After expressing some outrage about Dunham's wealth and privilege (who would have guessed that Williamson was such a socialist?), he targets her for writing about Barry, questions whether she is telling the truth, seems to suggest that Dunham should share her medical records as evidence of the incident and then calls the chapter a public lynching. It's gross, and it's predictable in its grossness. There is no empathy for Dunham to be found because, to Williamson, the story is all about Barry.

Because all of these stories are always about Barry.

In our current public conversations about affirmative consent and sexual assault, most of which are focused on California's new legal standard for college campuses rather than the far more essential work of shifting our culture's (and, more specifically, men's) attitudes about sex from one of transaction and commodity to consent and mutual pleasure, we are centering the Barrys. We are pretending that most rape is an accident and fretting about the men who could be harmed by women sharing their stories, by women having more room to say, like Dunham, "[A]t no moment did I consent to being handled that way.”

Women, it seems, if they are to speak at all about rape (or the experiences of violation that we do not give that name to), must follow a very narrow set of parameters. Their accounts must be marketable, consumable. Never disruptive. A "good" sexual assault story involves: a stranger, a woman held at knifepoint, immediate action to alert law enforcement, a seamless police response, an emotional but ultimately cathartic courtroom scene, a prison sentence. A "bad" sexual assault story involves: everything else.

Earlier this week, Roxane Gay opened a piece in the Guardian with an exchange she had with a young woman who asked her how to make feminism more accessible to men. "I told her that I don’t care about making feminism more accessible to men," she wrote. "In truth, I don’t care about making feminism more accessible to anyone." Gay's lack of interest in rebranding feminism to make it more palatable is, I think, applicable here. So is a recent piece from Black Girl Dangerous creator Mia McKenzie, who wrote critically of the United Nations' HeForShe campaign for, among its other problems, centering men while ignoring "just how much men do benefit from gender inequality."

This benefit is why so many men (and women, frankly) want to talk about false accusations in order to derail a more sweeping conversation about affirmative consent. It's why public conversations about sexual violence are rarely about power, privilege and structures.

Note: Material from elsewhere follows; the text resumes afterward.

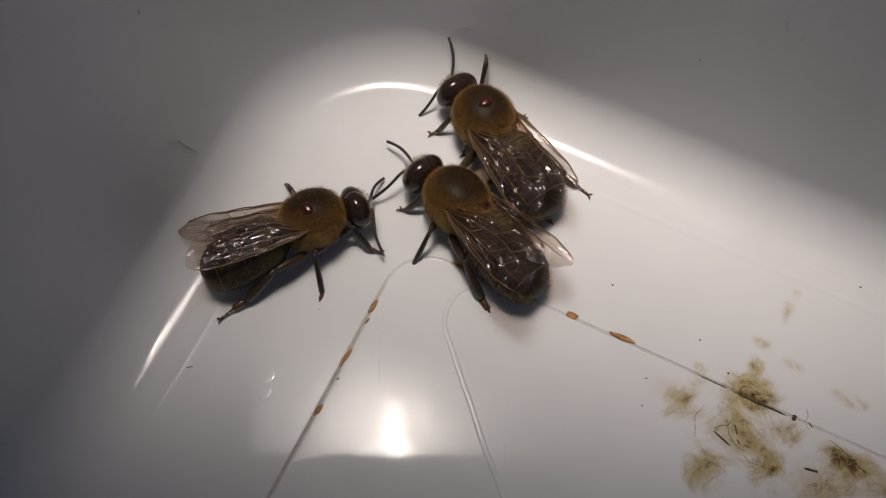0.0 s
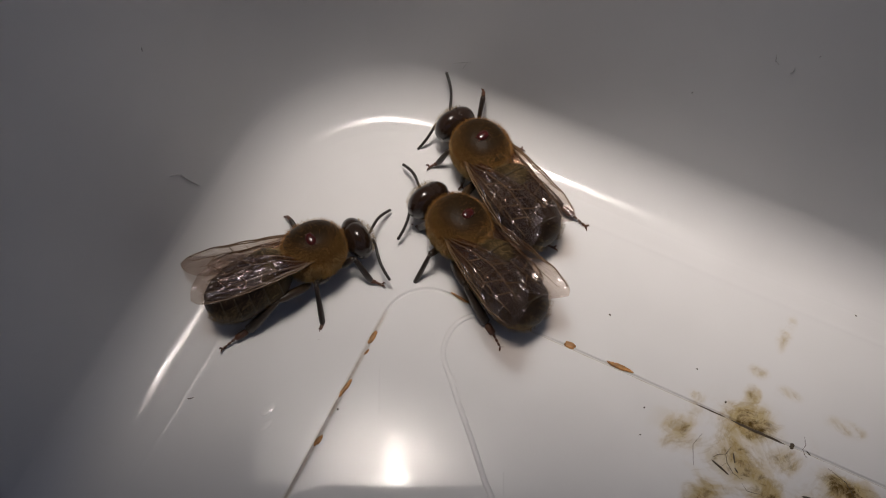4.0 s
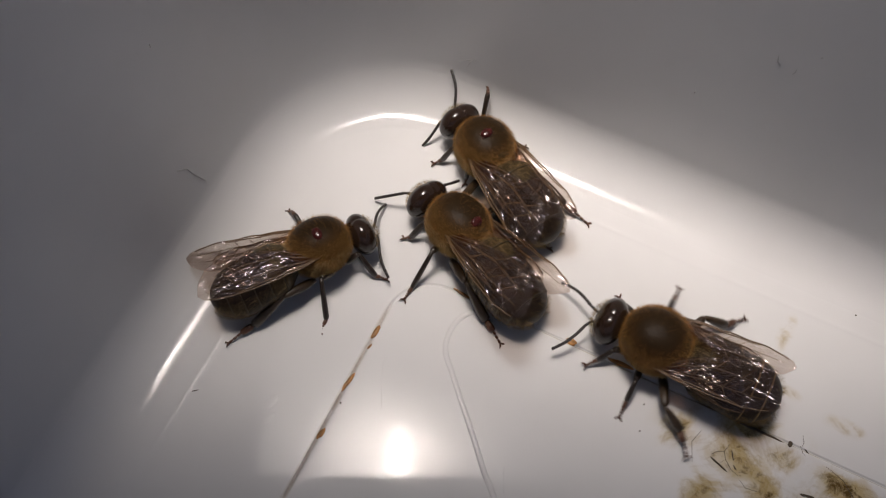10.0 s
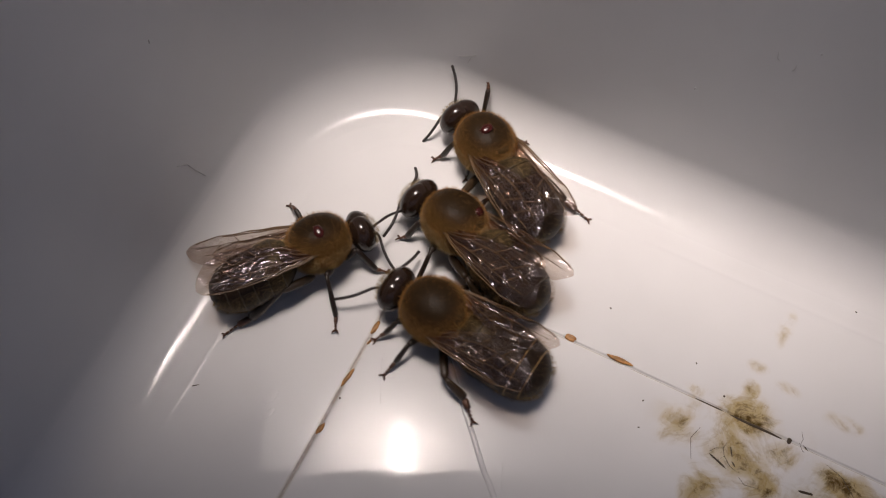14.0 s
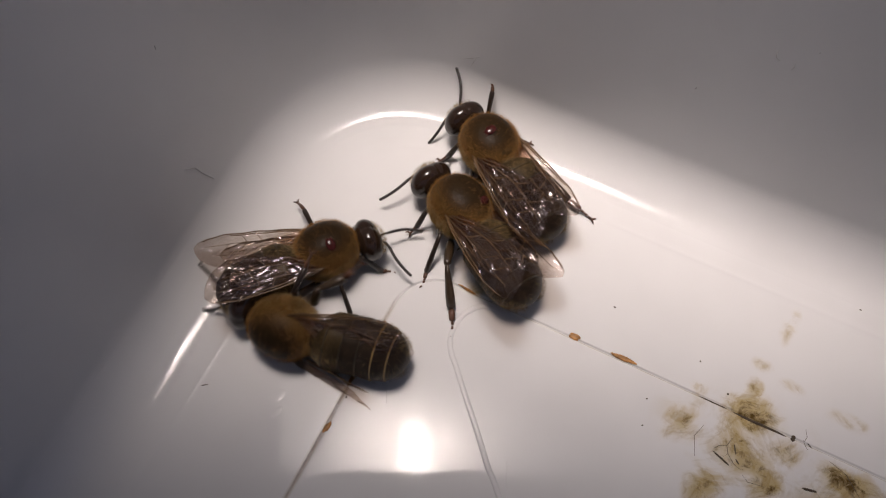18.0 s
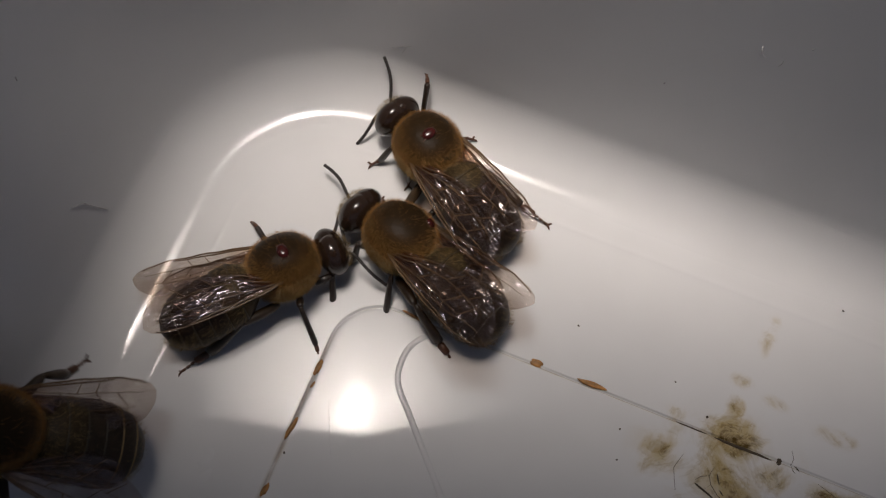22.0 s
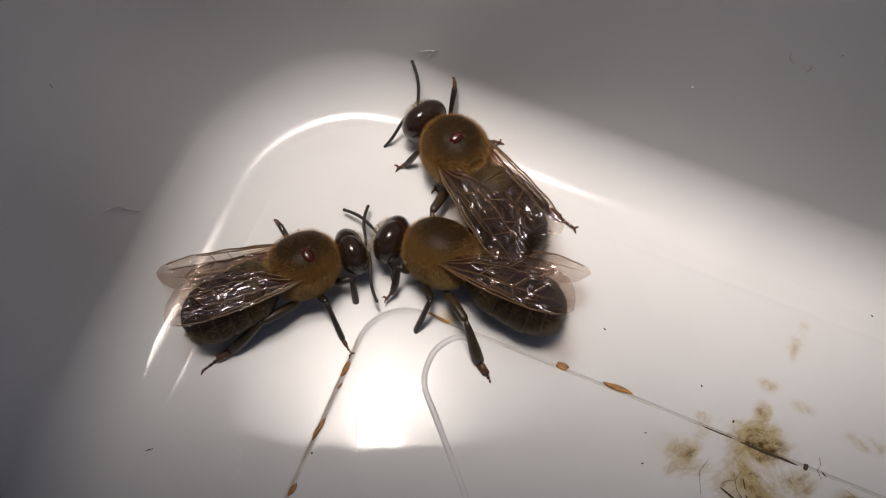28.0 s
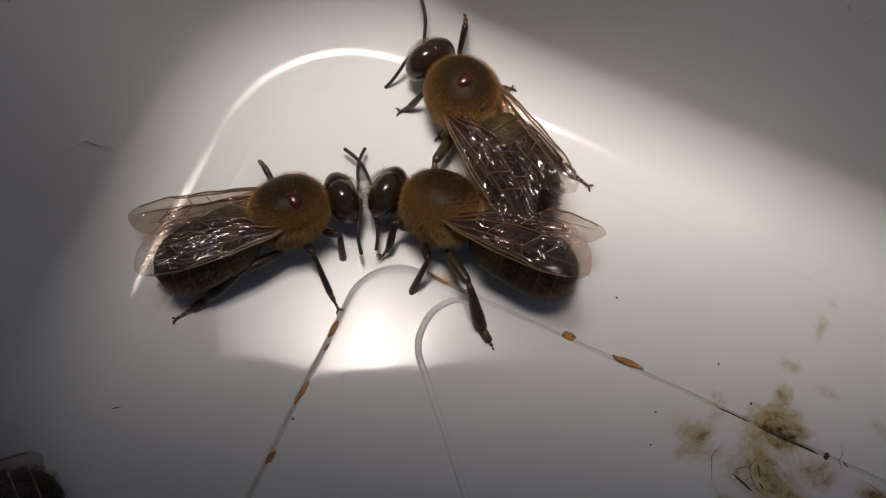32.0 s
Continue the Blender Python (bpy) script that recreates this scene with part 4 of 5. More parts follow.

It is also why so many men want to silence women who are sharing their stories outside the narrow parameters of what's currently acceptable. Because talking about non-consent and violence against women as something that isn't just about monsters who creep in the night -- but as something that pervades the culture, operates interpersonally and institutionally -- means being implicated in it, owning that responsibility and figuring out where to go from there.

And where we go from there is somewhere that Barry isn't the center of the story. That we encounter a woman's story of a violence she has struggled to name and hear her without judgment or accusation. That we stop pretending that rape is an accident. That we talk about feminism not as a marketing campaign but as a practice of unlearning and rectifying -- through individual work and institutional and systemic shifts. Somewhere that affirmative consent does not exist as just a legal framework in a terribly broken system but something that is inextricably tied to critiques of power and privilege and modeled by parents and peers, reflected in our media, taught early and often at home and in schools. And somewhere, perhaps, that Williamson is a genuine outlier rather than a particularly cartoonish expression of what business as usual really looks like.